>>

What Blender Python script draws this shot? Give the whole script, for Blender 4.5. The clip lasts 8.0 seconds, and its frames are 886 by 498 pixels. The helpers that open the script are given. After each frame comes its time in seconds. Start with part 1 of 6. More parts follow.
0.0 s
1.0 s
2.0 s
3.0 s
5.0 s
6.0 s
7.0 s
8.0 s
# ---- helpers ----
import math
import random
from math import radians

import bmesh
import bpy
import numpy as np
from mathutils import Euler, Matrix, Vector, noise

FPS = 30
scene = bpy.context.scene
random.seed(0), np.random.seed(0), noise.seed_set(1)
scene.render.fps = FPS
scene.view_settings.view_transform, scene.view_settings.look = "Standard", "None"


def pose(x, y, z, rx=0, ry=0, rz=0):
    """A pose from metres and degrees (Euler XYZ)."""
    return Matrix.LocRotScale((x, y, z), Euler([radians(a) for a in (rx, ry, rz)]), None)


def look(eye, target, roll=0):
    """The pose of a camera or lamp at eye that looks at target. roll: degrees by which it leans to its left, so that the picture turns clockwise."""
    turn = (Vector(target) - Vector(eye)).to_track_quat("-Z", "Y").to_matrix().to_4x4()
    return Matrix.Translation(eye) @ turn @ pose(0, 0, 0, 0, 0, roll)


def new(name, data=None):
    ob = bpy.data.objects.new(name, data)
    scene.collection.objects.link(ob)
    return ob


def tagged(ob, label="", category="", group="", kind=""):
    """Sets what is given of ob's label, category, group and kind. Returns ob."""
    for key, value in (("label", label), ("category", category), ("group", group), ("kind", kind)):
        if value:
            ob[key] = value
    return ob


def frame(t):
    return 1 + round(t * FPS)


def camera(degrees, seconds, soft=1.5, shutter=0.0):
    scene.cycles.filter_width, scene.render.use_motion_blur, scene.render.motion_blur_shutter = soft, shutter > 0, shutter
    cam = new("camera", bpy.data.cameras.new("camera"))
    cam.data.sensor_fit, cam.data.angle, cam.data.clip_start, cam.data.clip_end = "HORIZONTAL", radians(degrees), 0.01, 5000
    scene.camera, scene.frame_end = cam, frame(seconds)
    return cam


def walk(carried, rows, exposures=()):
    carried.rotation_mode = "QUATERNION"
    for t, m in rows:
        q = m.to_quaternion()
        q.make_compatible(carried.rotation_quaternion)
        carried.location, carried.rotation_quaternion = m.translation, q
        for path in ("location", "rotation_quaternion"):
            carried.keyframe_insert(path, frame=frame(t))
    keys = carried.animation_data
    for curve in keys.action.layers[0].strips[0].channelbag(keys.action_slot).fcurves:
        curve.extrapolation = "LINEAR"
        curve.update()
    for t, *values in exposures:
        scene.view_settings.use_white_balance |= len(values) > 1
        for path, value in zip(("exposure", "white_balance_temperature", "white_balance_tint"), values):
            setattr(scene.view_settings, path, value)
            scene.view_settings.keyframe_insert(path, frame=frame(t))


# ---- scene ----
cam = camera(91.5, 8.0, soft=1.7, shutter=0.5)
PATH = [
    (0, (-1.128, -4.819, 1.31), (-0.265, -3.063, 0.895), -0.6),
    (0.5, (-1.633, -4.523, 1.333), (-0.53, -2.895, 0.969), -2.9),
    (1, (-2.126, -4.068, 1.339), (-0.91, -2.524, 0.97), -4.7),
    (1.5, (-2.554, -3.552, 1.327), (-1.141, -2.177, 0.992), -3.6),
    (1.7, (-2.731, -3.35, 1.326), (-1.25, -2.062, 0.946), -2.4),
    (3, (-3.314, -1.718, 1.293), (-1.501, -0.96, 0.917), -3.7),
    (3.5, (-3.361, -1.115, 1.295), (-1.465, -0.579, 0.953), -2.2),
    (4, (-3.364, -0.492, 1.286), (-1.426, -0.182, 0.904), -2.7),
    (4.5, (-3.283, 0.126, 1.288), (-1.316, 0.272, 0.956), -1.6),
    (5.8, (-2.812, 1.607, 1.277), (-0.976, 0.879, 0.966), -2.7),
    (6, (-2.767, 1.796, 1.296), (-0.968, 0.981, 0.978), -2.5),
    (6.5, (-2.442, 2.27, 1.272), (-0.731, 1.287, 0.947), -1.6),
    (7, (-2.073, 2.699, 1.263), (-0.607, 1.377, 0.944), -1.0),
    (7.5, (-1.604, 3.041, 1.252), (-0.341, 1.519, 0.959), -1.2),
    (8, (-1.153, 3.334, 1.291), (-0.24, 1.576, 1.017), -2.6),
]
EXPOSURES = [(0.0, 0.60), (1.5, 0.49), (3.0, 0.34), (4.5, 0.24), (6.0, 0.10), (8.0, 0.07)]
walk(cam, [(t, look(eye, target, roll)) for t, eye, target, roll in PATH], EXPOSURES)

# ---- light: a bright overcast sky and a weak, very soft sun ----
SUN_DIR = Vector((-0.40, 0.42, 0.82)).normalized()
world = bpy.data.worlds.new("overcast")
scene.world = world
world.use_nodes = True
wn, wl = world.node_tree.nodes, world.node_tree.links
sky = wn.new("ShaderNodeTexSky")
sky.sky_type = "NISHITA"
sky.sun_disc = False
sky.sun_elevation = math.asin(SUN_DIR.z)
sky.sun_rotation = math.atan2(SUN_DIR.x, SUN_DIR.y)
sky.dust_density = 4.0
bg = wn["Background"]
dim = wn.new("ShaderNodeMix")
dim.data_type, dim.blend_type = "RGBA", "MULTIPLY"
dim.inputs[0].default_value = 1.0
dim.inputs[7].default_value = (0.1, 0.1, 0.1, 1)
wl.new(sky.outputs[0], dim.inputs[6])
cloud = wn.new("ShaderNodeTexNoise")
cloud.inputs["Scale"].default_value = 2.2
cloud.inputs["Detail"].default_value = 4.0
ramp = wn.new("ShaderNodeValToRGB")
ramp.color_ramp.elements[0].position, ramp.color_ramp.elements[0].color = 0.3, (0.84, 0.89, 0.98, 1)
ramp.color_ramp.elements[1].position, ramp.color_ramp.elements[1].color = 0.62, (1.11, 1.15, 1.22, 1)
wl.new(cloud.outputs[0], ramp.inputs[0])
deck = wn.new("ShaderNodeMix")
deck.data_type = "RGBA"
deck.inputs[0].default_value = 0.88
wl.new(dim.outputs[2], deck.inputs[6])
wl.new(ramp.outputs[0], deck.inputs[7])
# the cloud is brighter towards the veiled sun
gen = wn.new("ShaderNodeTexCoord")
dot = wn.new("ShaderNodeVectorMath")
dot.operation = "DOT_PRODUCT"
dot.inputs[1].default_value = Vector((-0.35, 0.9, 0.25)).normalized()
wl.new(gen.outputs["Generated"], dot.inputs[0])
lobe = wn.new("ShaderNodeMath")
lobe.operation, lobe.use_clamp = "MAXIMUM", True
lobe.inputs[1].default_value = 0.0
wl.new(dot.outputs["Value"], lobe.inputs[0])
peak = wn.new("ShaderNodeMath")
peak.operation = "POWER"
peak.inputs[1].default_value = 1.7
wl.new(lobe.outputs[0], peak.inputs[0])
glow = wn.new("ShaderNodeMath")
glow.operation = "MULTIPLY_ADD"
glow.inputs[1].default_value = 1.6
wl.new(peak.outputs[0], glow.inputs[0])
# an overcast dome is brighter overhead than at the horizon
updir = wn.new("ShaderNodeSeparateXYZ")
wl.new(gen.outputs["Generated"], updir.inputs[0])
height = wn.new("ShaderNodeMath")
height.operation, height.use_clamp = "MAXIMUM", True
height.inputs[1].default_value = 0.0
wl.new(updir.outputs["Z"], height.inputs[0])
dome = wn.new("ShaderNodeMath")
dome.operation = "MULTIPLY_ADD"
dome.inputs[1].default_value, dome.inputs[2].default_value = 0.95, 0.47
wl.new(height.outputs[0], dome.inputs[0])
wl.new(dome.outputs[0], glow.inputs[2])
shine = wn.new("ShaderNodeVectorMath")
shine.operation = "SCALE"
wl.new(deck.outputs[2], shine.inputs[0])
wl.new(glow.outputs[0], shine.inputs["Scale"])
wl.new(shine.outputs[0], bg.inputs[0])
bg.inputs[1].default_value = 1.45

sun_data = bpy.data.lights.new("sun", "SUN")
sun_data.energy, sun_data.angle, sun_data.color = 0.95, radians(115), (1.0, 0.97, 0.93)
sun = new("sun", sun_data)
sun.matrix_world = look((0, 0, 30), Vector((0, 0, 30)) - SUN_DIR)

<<

*PROBLEM DETAILS*:
From the line containing "q = m.to_quaternion()" down to the line containing "walk(cam, [(t, look(eye, target, roll))" in the material above, reproduce every line exactly, including the two end lines.

*RESPONSE FOR THIS EXERCISE*:
        q = m.to_quaternion()
        q.make_compatible(carried.rotation_quaternion)
        carried.location, carried.rotation_quaternion = m.translation, q
        for path in ("location", "rotation_quaternion"):
            carried.keyframe_insert(path, frame=frame(t))
    keys = carried.animation_data
    for curve in keys.action.layers[0].strips[0].channelbag(keys.action_slot).fcurves:
        curve.extrapolation = "LINEAR"
        curve.update()
    for t, *values in exposures:
        scene.view_settings.use_white_balance |= len(values) > 1
        for path, value in zip(("exposure", "white_balance_temperature", "white_balance_tint"), values):
            setattr(scene.view_settings, path, value)
            scene.view_settings.keyframe_insert(path, frame=frame(t))


# ---- scene ----
cam = camera(91.5, 8.0, soft=1.7, shutter=0.5)
PATH = [
    (0, (-1.128, -4.819, 1.31), (-0.265, -3.063, 0.895), -0.6),
    (0.5, (-1.633, -4.523, 1.333), (-0.53, -2.895, 0.969), -2.9),
    (1, (-2.126, -4.068, 1.339), (-0.91, -2.524, 0.97), -4.7),
    (1.5, (-2.554, -3.552, 1.327), (-1.141, -2.177, 0.992), -3.6),
    (1.7, (-2.731, -3.35, 1.326), (-1.25, -2.062, 0.946), -2.4),
    (3, (-3.314, -1.718, 1.293), (-1.501, -0.96, 0.917), -3.7),
    (3.5, (-3.361, -1.115, 1.295), (-1.465, -0.579, 0.953), -2.2),
    (4, (-3.364, -0.492, 1.286), (-1.426, -0.182, 0.904), -2.7),
    (4.5, (-3.283, 0.126, 1.288), (-1.316, 0.272, 0.956), -1.6),
    (5.8, (-2.812, 1.607, 1.277), (-0.976, 0.879, 0.966), -2.7),
    (6, (-2.767, 1.796, 1.296), (-0.968, 0.981, 0.978), -2.5),
    (6.5, (-2.442, 2.27, 1.272), (-0.731, 1.287, 0.947), -1.6),
    (7, (-2.073, 2.699, 1.263), (-0.607, 1.377, 0.944), -1.0),
    (7.5, (-1.604, 3.041, 1.252), (-0.341, 1.519, 0.959), -1.2),
    (8, (-1.153, 3.334, 1.291), (-0.24, 1.576, 1.017), -2.6),
]
EXPOSURES = [(0.0, 0.60), (1.5, 0.49), (3.0, 0.34), (4.5, 0.24), (6.0, 0.10), (8.0, 0.07)]
walk(cam, [(t, look(eye, target, roll)) for t, eye, target, roll in PATH], EXPOSURES)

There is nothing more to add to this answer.